DIRECTIVE: Please restate, exactly as written, the lines running from the beginning of the material through the line that has "from mathutils import" in it.

GIVEN DATA:
┌────────
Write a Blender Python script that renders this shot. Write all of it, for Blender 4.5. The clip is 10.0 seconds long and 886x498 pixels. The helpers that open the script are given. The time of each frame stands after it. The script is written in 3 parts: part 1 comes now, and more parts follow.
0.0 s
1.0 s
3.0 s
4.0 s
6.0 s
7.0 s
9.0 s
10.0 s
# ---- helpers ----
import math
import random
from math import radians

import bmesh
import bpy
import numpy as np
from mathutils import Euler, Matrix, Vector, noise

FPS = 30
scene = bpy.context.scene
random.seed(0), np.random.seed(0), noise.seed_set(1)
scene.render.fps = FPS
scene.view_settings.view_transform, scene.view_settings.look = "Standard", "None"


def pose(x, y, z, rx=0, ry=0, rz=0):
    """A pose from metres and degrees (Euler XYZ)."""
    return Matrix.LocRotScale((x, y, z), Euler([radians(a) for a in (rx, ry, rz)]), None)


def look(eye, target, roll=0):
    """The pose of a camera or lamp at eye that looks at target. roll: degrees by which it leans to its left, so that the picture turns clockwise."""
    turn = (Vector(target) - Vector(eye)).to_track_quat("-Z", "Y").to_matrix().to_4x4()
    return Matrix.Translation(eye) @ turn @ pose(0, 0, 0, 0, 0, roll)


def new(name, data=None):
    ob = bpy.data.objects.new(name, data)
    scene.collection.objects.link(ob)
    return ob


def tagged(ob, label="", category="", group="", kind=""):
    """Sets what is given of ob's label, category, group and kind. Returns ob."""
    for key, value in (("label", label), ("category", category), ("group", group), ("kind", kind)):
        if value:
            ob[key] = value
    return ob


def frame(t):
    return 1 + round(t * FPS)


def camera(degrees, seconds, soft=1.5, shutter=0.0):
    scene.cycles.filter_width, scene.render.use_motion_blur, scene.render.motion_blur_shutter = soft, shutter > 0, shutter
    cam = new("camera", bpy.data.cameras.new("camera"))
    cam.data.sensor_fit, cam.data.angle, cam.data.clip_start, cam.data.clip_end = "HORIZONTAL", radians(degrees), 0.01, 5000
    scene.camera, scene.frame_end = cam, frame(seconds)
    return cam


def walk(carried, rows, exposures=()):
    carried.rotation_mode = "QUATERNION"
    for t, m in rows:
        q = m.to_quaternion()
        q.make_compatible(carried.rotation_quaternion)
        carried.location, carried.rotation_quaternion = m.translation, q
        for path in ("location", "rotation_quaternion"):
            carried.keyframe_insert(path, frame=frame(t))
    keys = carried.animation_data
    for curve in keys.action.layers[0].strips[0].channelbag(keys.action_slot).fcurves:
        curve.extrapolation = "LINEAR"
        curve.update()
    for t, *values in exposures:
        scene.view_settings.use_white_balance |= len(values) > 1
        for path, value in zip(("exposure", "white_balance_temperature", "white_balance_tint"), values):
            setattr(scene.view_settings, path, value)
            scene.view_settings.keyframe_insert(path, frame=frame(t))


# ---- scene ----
└────────
SOLVED EXERCISE:
Write a Blender Python script that renders this shot. Write all of it, for Blender 4.5. The clip is 10.0 seconds long and 886x498 pixels. The helpers that open the script are given. The time of each frame stands after it. The script is written in 3 parts: part 1 comes now, and more parts follow.
0.0 s
1.0 s
3.0 s
4.0 s
6.0 s
7.0 s
9.0 s
10.0 s
# ---- helpers ----
import math
import random
from math import radians

import bmesh
import bpy
import numpy as np
from mathutils import Euler, Matrix, Vector, noise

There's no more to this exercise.